[BEGIN Records supplied]
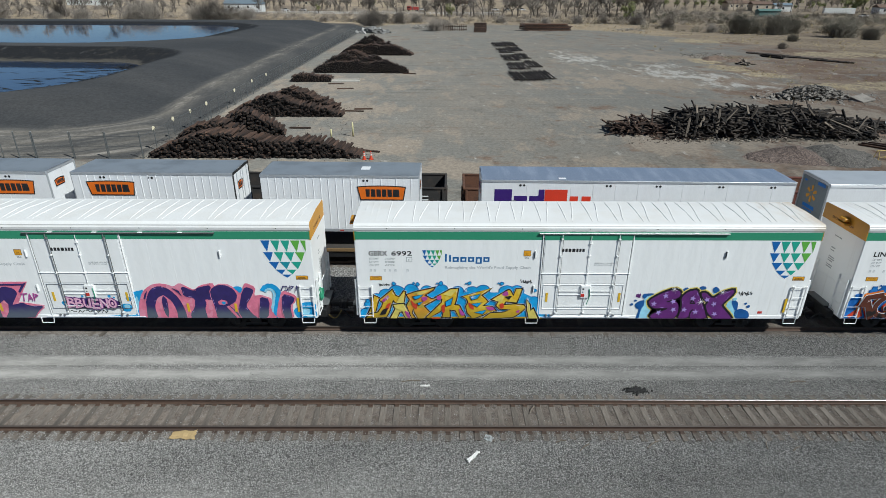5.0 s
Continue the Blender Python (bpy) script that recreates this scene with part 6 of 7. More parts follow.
scrap_heap(51.6, 50.0, (0.9, 2.3, 2.5, 2.35, 2.6, 2.75, 2.5, 2.6, 2.75, 2.4, 1.5, 0.8), 4.3, 1150, 300, "big tangled heap of broken blackened ties", 71, SCRAP, props=22)
scrap_heap(45.6, 50.2, (0.7, 1.5, 1.3, 0.5), 2.6, 90, 60, "low stack of broken brown ties", 72, CREOSOTE, 0.05)
scrap_heap(72.0, 50.4, (0.9, 1.2, 1.1, 0.9, 0.3), 3.4, 150, 60, "low heap of splintered timber and dirt", 73, SCRAP, 0.05, (1.2, 2.6), RED_DIRT)
splinters(50, 74, 44.2, 47.2, 420, "pale splintered wood strewn before the heap", 74, SPLINTER)
splinters(49.5, 55, 44.5, 50.5, 260, "rusty brown broken slats beside the heap", 76, CREOSOTE, (0.5, 1.8), (0.05, 0.14))
splinters(73.5, 83, 46.5, 53.5, 320, "grey broken slats and twigs in dirt", 77, SPLINTER, (0.4, 2.4), (0.02, 0.06))
BOARD_W = surface("weathered_white_board", (0.62, 0.62, 0.6), 0.6, grain=0.06)
single("white_board", Geo().cbox(-0.32, 0.32, -0.02, 0.02, 0, 0.5, 0.01).cbox(-0.1, 0.22, -0.02, 0.02, 0.5, 0.68, 0.01), BOARD_W, "torn white board on the scrap heap", "board", pose(77.3, 49.2, 0.75, -12, 6, -10))
rng = random.Random(75)
flat = thing("tie_row", pose(72.6, 42.2, G0), "row of long black ties laid flat", "tie pile")
for k in range(9):
    part("tie", rng.choice(LOOSE), CHAR, flat, at=pose(k * 0.42 - 1.2, rng.uniform(-0.3, 0.3), 0.12 + 0.16 * (k % 2), 0, 0, 48 + rng.gauss(0, 5)) @ Matrix.Diagonal((1, 1.3, 1, 1)))

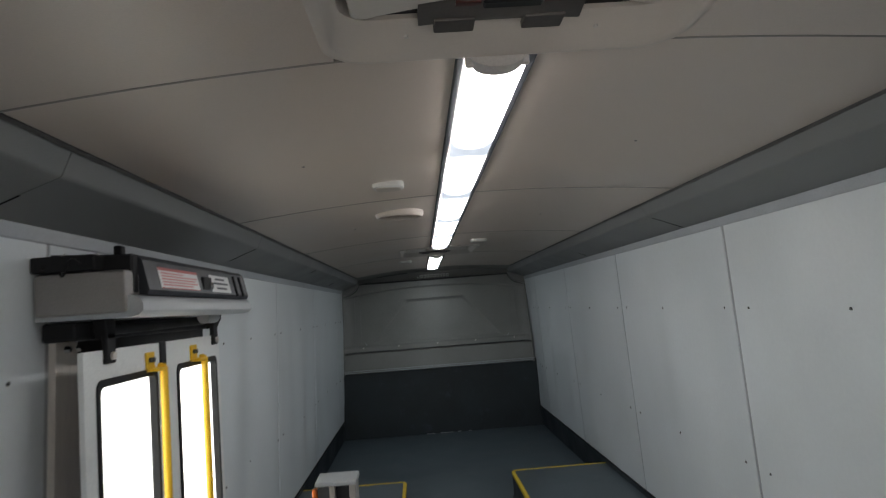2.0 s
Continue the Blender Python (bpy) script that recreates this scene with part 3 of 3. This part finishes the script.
[END Records supplied]
> _What you should do_: Your task is to set down the records shown above exactly, minus any pictures.

> _Solution to this exercise_:
5.0 s
Continue the Blender Python (bpy) script that recreates this scene with part 6 of 7. More parts follow.
scrap_heap(51.6, 50.0, (0.9, 2.3, 2.5, 2.35, 2.6, 2.75, 2.5, 2.6, 2.75, 2.4, 1.5, 0.8), 4.3, 1150, 300, "big tangled heap of broken blackened ties", 71, SCRAP, props=22)
scrap_heap(45.6, 50.2, (0.7, 1.5, 1.3, 0.5), 2.6, 90, 60, "low stack of broken brown ties", 72, CREOSOTE, 0.05)
scrap_heap(72.0, 50.4, (0.9, 1.2, 1.1, 0.9, 0.3), 3.4, 150, 60, "low heap of splintered timber and dirt", 73, SCRAP, 0.05, (1.2, 2.6), RED_DIRT)
splinters(50, 74, 44.2, 47.2, 420, "pale splintered wood strewn before the heap", 74, SPLINTER)
splinters(49.5, 55, 44.5, 50.5, 260, "rusty brown broken slats beside the heap", 76, CREOSOTE, (0.5, 1.8), (0.05, 0.14))
splinters(73.5, 83, 46.5, 53.5, 320, "grey broken slats and twigs in dirt", 77, SPLINTER, (0.4, 2.4), (0.02, 0.06))
BOARD_W = surface("weathered_white_board", (0.62, 0.62, 0.6), 0.6, grain=0.06)
single("white_board", Geo().cbox(-0.32, 0.32, -0.02, 0.02, 0, 0.5, 0.01).cbox(-0.1, 0.22, -0.02, 0.02, 0.5, 0.68, 0.01), BOARD_W, "torn white board on the scrap heap", "board", pose(77.3, 49.2, 0.75, -12, 6, -10))
rng = random.Random(75)
flat = thing("tie_row", pose(72.6, 42.2, G0), "row of long black ties laid flat", "tie pile")
for k in range(9):
    part("tie", rng.choice(LOOSE), CHAR, flat, at=pose(k * 0.42 - 1.2, rng.uniform(-0.3, 0.3), 0.12 + 0.16 * (k % 2), 0, 0, 48 + rng.gauss(0, 5)) @ Matrix.Diagonal((1, 1.3, 1, 1)))

2.0 s
Continue the Blender Python (bpy) script that recreates this scene with part 3 of 3. This part finishes the script.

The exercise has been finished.